Very interesting ! thx a lot for sharing your knowledge :)

 

[.Scott]

Regarding your first question, I'm not sure what you mean.
This is what I get for C = (Cij)3x3 where Cij = (-1)ˆi+j * (2ˆi)*j is
C1,1=-2; C1,2=-8; C1,3=-18
C2,1=4; C2,2=16; C2,3=36
C3,1=-8; C3,2=-32; C3,3=-72

But I suspect you meant:
C = (Cij)3x3 where Cij = (-1)ˆ(i+j) * (2ˆi)*j

 

[TheJohn]

Regarding your first question, I'm not sure what you mean.
This is what I get for C = (Cij)3x3 where Cij = (-1)ˆi+j * (2ˆi)*j is
C1,1=-2; C1,2=-8; C1,3=-18
C2,1=4; C2,2=16; C2,3=36
C3,1=-8; C3,2=-32; C3,3=-72

But I suspect you meant:
C = (Cij)3x3 where Cij = (-1)ˆ(i+j) * (2ˆi)*j

I posted my first question to quickly so sorry to have wasted you time on it tho I see you figured it out :) Initially the way it was displayed to me I thought C23 was the only solution to the problem and my brain did not undertstand, but I came to see that it was just 1 answer out of all the matrice and therefore they wanted us to build the whole matrice like you did in your response :) thanks again for your very quick responses its an amazing first experience for me on this forum and im greatful I found this gold mine !

 

[jedishrfu]

Another possible origin of I,j,k is the development of quaternions out of the fertile ground of complex numbers. If you recall 'i' is used in complex number notation to indicate the imaginary portion of the complex number with $i = \sqrt{-1}$

When Hamilton extended the notion of complex numbers to create a 3D number, he chose to extend the number with j and k as well. As an example, $1 + 2i + 3j + 4k$ and
defined the math to be $i^2 = j^2 = k^2 = i j k = -1$ and $i \times j = -j \times i = k$
and $j \times k = -k \times j = i$ and $k \times i = -i \times k = j$ .

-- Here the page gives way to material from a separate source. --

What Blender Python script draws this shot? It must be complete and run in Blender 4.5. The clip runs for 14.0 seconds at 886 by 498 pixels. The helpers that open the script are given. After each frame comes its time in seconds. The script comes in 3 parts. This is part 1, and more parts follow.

https://en.wikipedia.org/wiki/Quaternion

Gibbs later reworked quaternions into vectors by keeping the i,j, and k unit vector notation and dropping the real part. Both of these notions precluded programming languages by a few years.

 

[TheJohn]

Another possible origin of I,j,k is the development of quaternions out of the fertile ground of complex numbers. If you recall 'i' is used in complex number notation to indicate the imaginary portion of the complex number with $i = \sqrt{-1}$

When Hamilton extended the notion of complex numbers to create a 3D number, he chose to extend the number with j and k as well. As an example, $1 + 2i + 3j + 4k$ and
defined the math to be $i^2 = j^2 = k^2 = i j k = -1$ and $i \times j = -j \times i = k$
and $j \times k = -k \times j = i$ and $k \times i = -i \times k = j$ .

https://en.wikipedia.org/wiki/Quaternion

Gibbs later reworked quaternions into vectors by keeping the i,j, and k unit vector notation and dropping the real part. Both of these notions precluded programming languages by a few years.

First off thanks a lot for sharing your knowledge :) I can see with your answer and .Scott's that the history behind these letters is a lot more intruiging than expected, but also a lot more complex. This link will be useful for my research thank you :)

 

[jedishrfu]

As far as the m and n usage. Cayley coined the term matrix, so the notation is likely from him with m from matrix and the n the next letter in line.

 

[fresh_42]

It would be nice if someone could find the history of why we use the letters i and j or m and n for the basics when working with Matrices ( A = [aij]mxn ). I tried looking up the information and I was not successful. I understand what they represent in the context of the matter, but not why they are those specific letters.

Well, $\mathrm{i}$ comes in naturally for an i-ndex. That makes $\mathrm{j}$ the natural next choice. And since two aren't sufficient, we get other pairs like $(m,n)\, , \,(p,q)\, , \,(k,l)\, , \,(\mu,\nu)$ etc.

You can name them as you like, but sticking to conventions makes it easier to read. People expect a matrix $a_{ij}$ and its transpose $a_{ji}.$ You could switch this, or use something completely different, e.g. $a_{\text{tree}\;\text{bush}}$ but that would annoy all your readers since they have to think more about your notation than your text. Conventions are helpful. So $\mathrm{i}$ is an index and the rest is a consequence of it.

Edit: The $\mathrm{i}$ and $\mathrm{j}$ are also tiny which is good for an index. You don't want to have $a_{\Sigma \Pi}.$

 

[Mark44]

Another possible origin of i, j,k is the development of quaternions out of the fertile ground of complex numbers. If you recall 'i' is used in complex number notation to indicate the imaginary portion of the complex number with $i = \sqrt{-1}$.

That doesn't seem very likely to me. The i, j, and k in quaternions are all imaginary numbers. i for index, as fresh_42 suggests, seems closer to the mark.

 

[Haborix]

You can muddle around in Google Books and find linear algebra books from the first half of the 20th century using the convention.